As you know from reading my website, I was once a fireman. I started that career many years ago in the early 1980's. In the last few of months I have lost a couple of friends from that earlier time that I believe are worth mentioning.
Leon Reece died in November, 2016. He was only 72 years old. He was a fireman for about 26 years I think. He was one of the first two paramedics that Bentonville had. At that time, every time there was an ambulance call, either he or the other medic had to meet the ambulance if one of them wasn't already on it. That lasted about a year. Leon was promoted to fire chief in about 1987 when Chief Jerry Griffith retired. He served in that position until his retirement in 1999. Leon played in a local band called the UpTights. They were pretty good for Bentonville 1960's standards, and they continued to play for many years, often to the old Bentonville High School alumni crowd, who really appreciated them the most. As Leon often said, " We aren't very good, but we sure are loud."
Leon was what is known as "a good old boy." He liked to hunt but from what I hear, he especially enjoyed being the camp cook at deer camp every year.
Then within a few months, another friend gone. Bobby Joe Elsea died in February. Bobby Joe was only 70. Although he was a few years older than me, we both went to paramedic school at Springdale Hospital in 1986 and 1987. If you looked up "laid back" in the dictionary, I'm sure Bob's picture would be there. He was the very definition of the term. Bob was nearly always seen with a Marlboro 100 hanging from his lips and his glass of sweet tea. Although Bob tried to burn me up one time and drown me a second (email me for the details) I don't think I ever saw him lose his temper. He served for 20 years before medical troubles caused him to bow out of the career he loved so much.
Both Leon and Bob had long careers with the Arkansas National Guard, Battery B, 1st Battalion, 142nd Field Artillery.
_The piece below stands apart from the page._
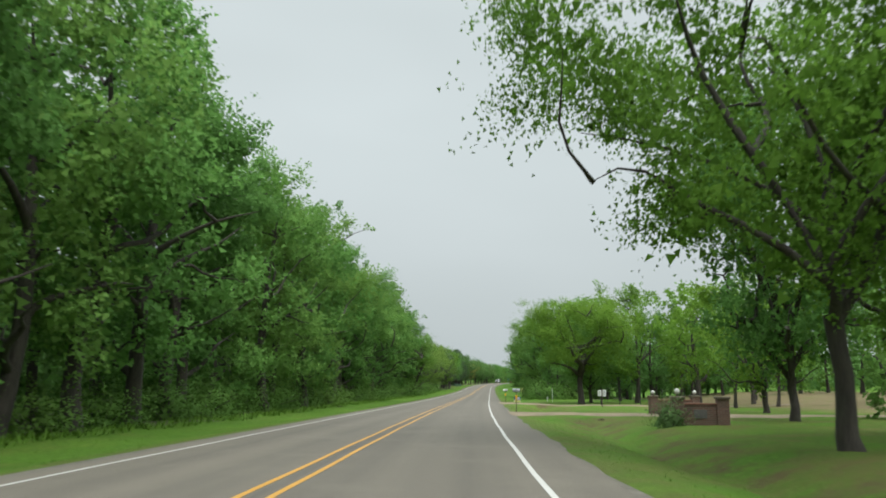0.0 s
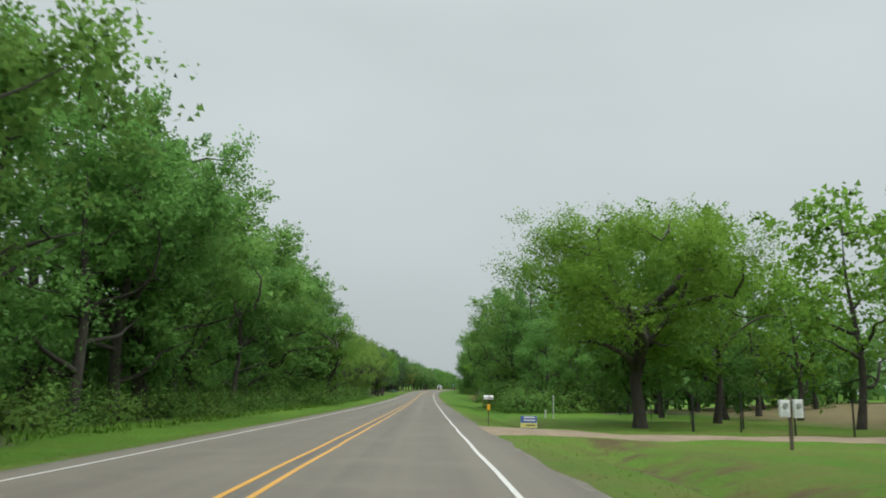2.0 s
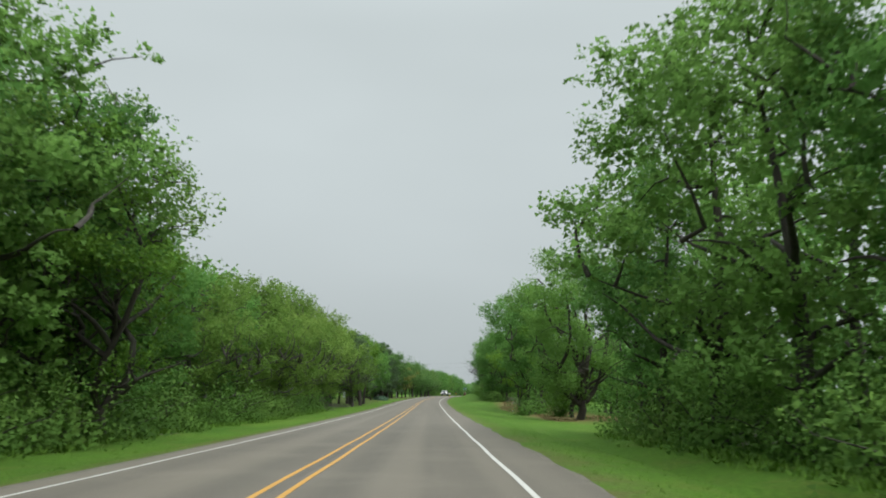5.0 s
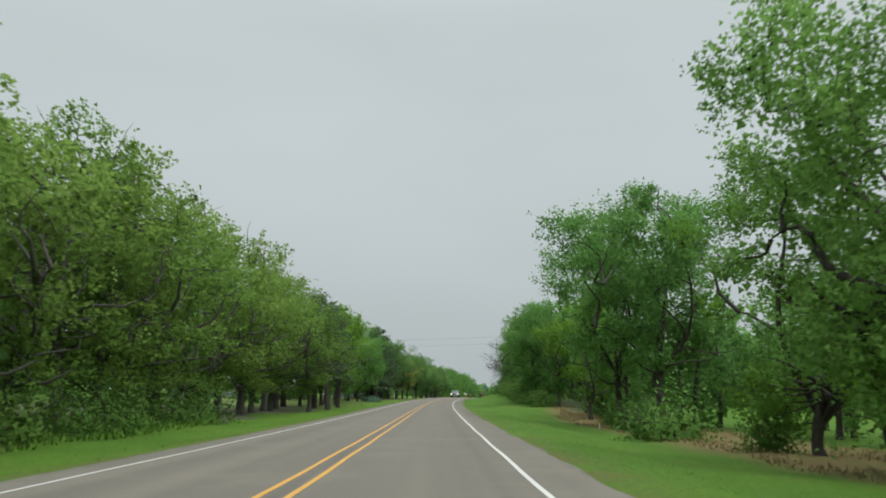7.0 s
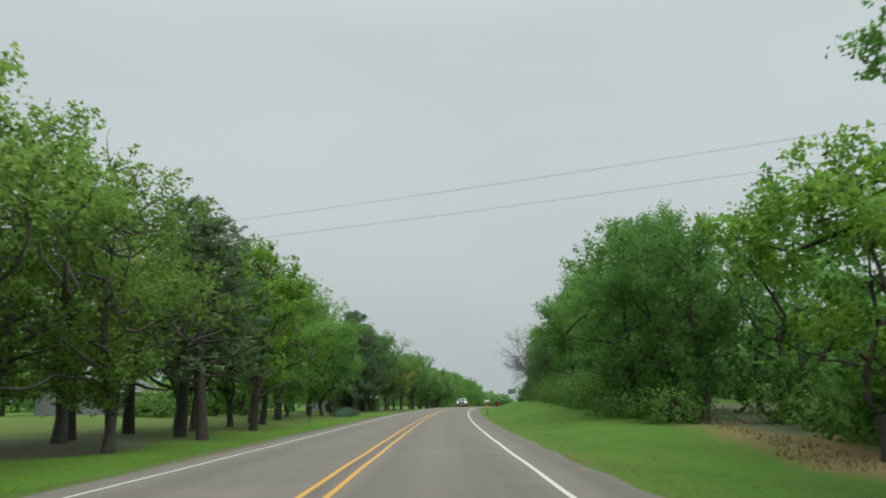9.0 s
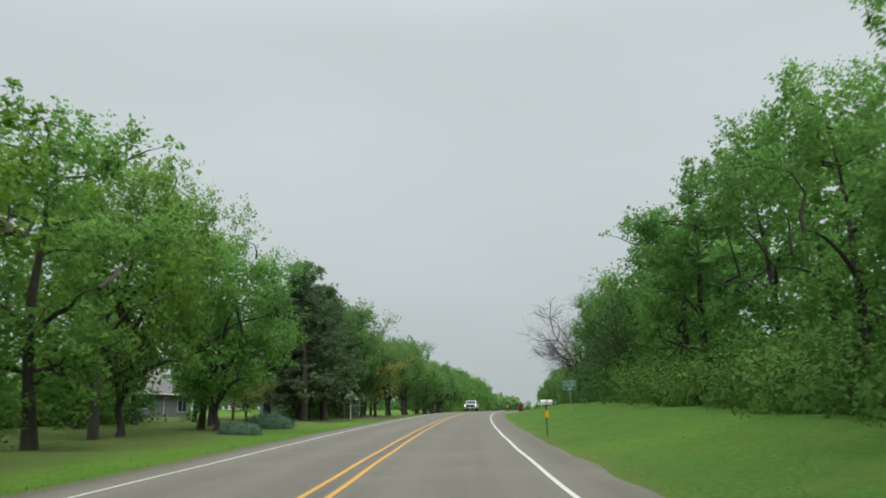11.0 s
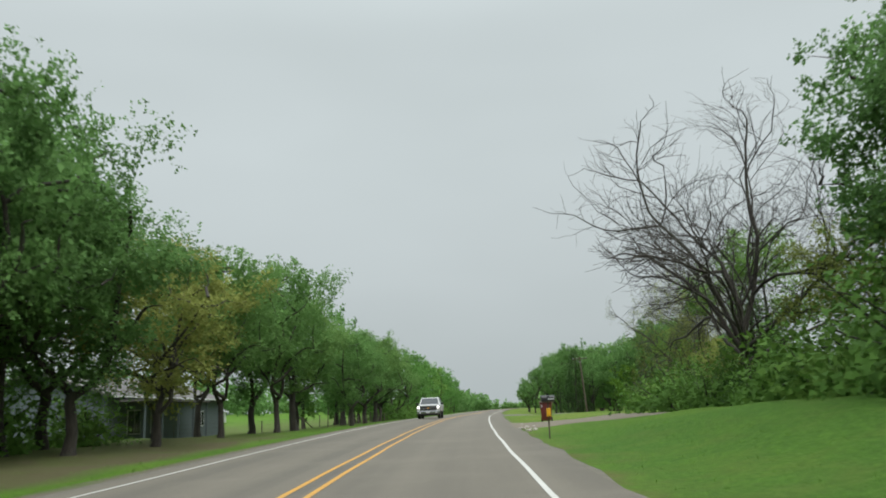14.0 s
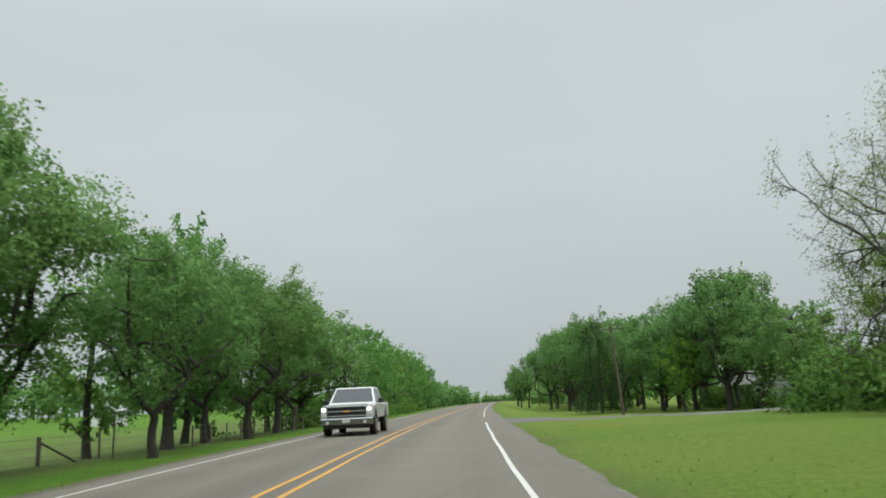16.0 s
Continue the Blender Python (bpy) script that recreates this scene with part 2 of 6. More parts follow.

I know a lot of people won't know them and won't remember them once they have faded from memory. But they meant a lot to this community while they were here, and that's something we should never forget. They served in the military locally, with the fire department in our city, and as paramedics for our ambulance service giving comfort to the sick and injured. I know I won't forget. I'll sit on the curb and cheer the true heroes in our lives - those that help and protect us here, in Bentonville.